What Is a Servo Drive?

A servo drive is a device that controls a servo motor based on the values set by the controller in a servo system.

A servo system is a system of motor drives indispensable to industrial equipment for high-speed and precision control, and it is no exaggeration to say that servo drives make this possible. The main role of servo drives is to supply power to the servo motor, so it can do its job according to the load torque of the motor.

The servo drive can be divided into two parts: the part that performs power conversion and the part that detects the motor status and performs control operations.

Uses of Servo Drives

Servo drives are used in conjunction with motors in servo systems. They have a wide range of applications, from industrial equipment to machine tools.

The industrial robots used in automobile manufacturing plants, for example, are required to accurately repeat predetermined movements. To achieve this, it is necessary to accurately supply power commensurate with the load on the motor required for the operation to be performed. Servo drives monitor the condition of the motor while supplying the precise power needed to achieve this movement and torque to the determined position.

Other suitable applications where precision movement is required include semiconductor manufacturing equipment and medical equipment.

Principle of Servo Drives

The principle function of servo drives is amplification. They provide electrical feedback while closely monitoring the motor status — including rotation angle, speed, and current — with sensors, to facilitate precise motor control. A Programmable Logic Controller (PLC) or similar device is generally used as the controller for the amplification, setting the set values, and transmitting the information.

The servo drive supplies the necessary power to control the target set values, but for more accurate control, it is necessary to monitor whether the servo motor operation has reached the set values and to provide appropriate feedback. For this purpose, servo drives usually have a built-in sensor called an encoder.

The encoder comprises a disk with a slit and a built-in photodiode to detect the angular velocity and speed of the motor. Since the disk rotates in conjunction with the motor rotor, the speed and number of rotations can be monitored by detecting optical signals passing through the slits.

The photodiode detects these optical signals, converts them to an electrical current, and feeds it back to the amplifier. The amplifier generally uses the Pulse-width modulation (PWM) method to drive the motor by converting alternating current to direct current and then to an arbitrary frequency. This block consists of a converter section, a smoothing circuit section, and an inverter section. Encoder information is usually fed back to the inverter section.
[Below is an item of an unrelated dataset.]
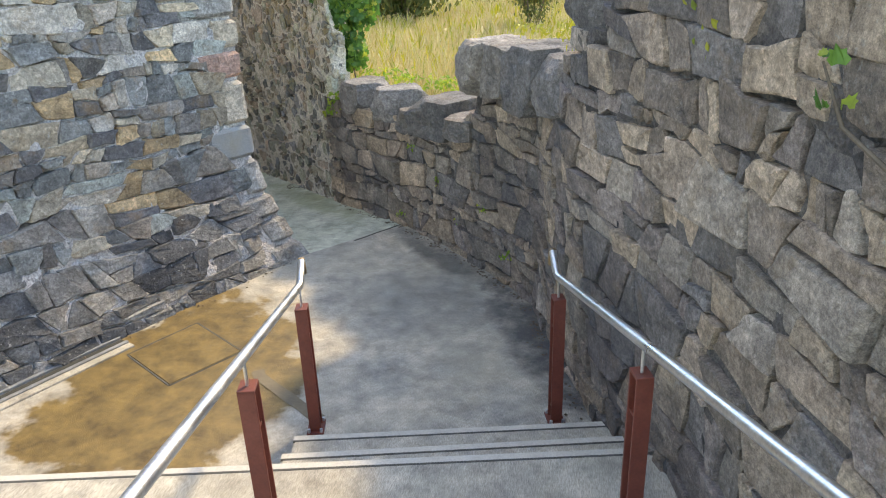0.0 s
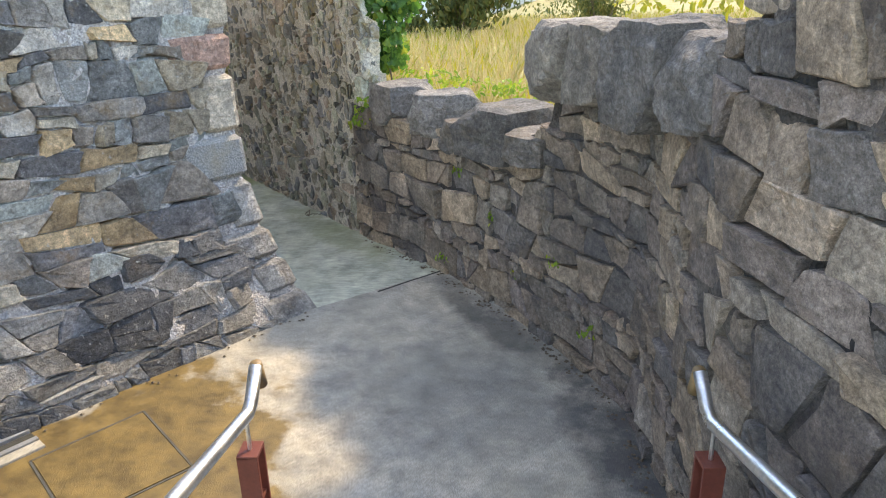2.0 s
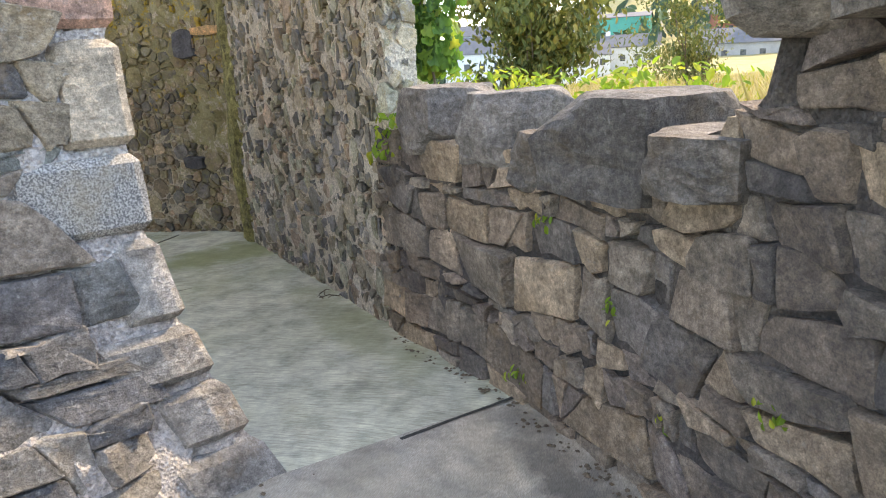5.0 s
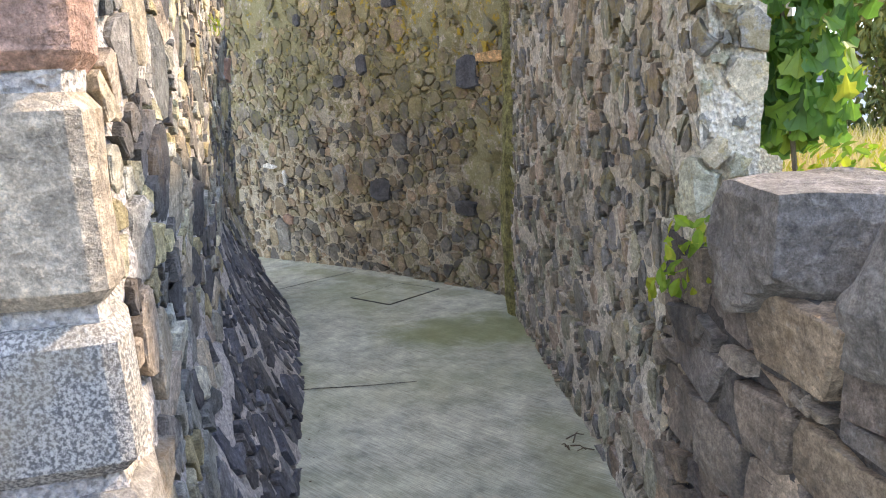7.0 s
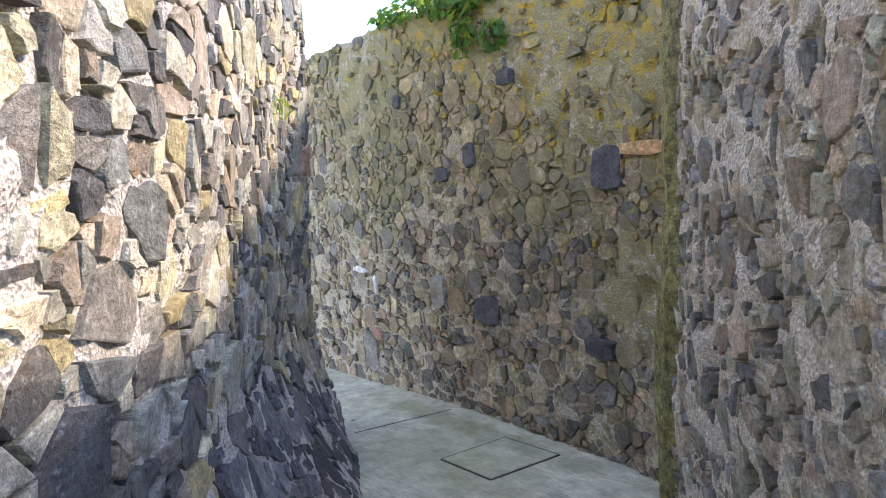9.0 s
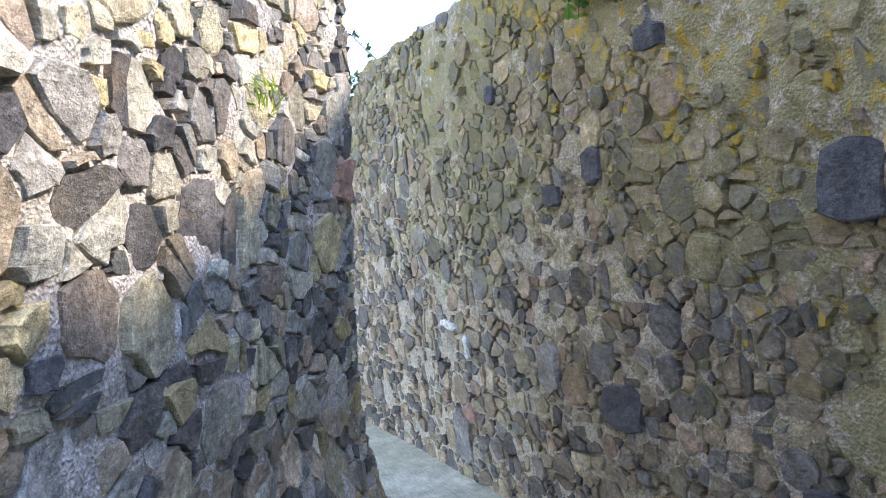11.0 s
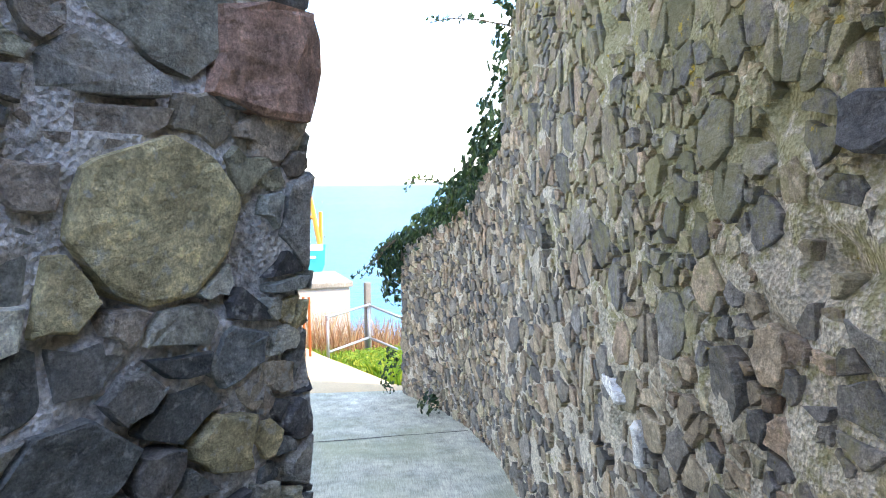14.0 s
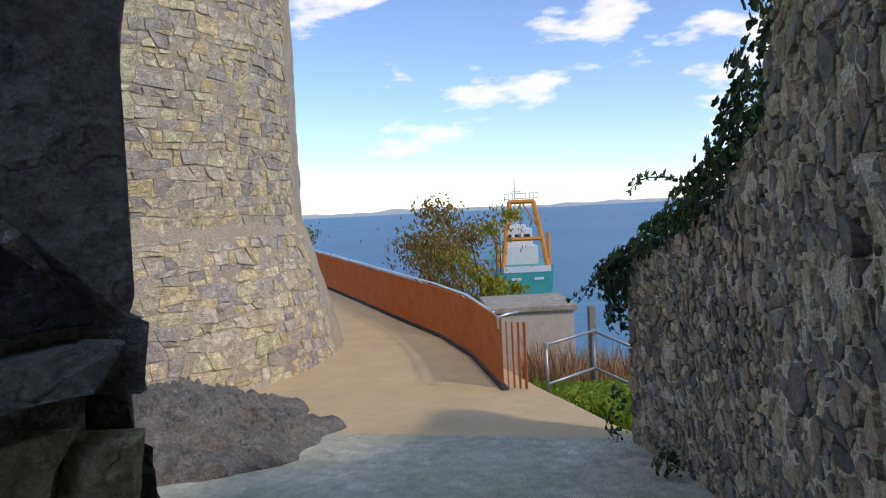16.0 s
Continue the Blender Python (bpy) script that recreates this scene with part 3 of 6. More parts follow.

Additional Information on Servo Drives

1. The Difference Between Inverters and Servos

In terms of motor control, inverters and servos are the same, but they have very different characteristics, and their applications can be broadly classified into two categories.

Inverters
Inverters have a wide range of applications, ranging from social infrastructure equipment such as air conditioners, elevators, and escalators, to industrial equipment and home appliances. Inverters are characterized by their ability to control the speed of motors and provide smooth and stable operation, especially when continuous operation with low power consumption is required.

Servo
Servos are valued for their high precision, facilitated by their ability to precisely adjust and control speed. Servos are preferable when high-speed, high-precision control of machine motion position is required.

2. Feedback Control of Servo Drives

Closed-loop control is normally used for servo drives based on sensor information from the encoder. However, in practice, due to workpiece shrinkage and misalignment between axes, deviation from the desired motion may occur even with feedback control. For this reason, there are servo drives that provide various phase compensation functions.

Additionally, depending on control timing, there are situations where fine adjustments to angular velocity are crucial.

For example:

• Shortening the time it takes to reach the required rotational speed and phase angle during start-up and shut-down.
• Ensuring a consistent rotational speed during normal operation.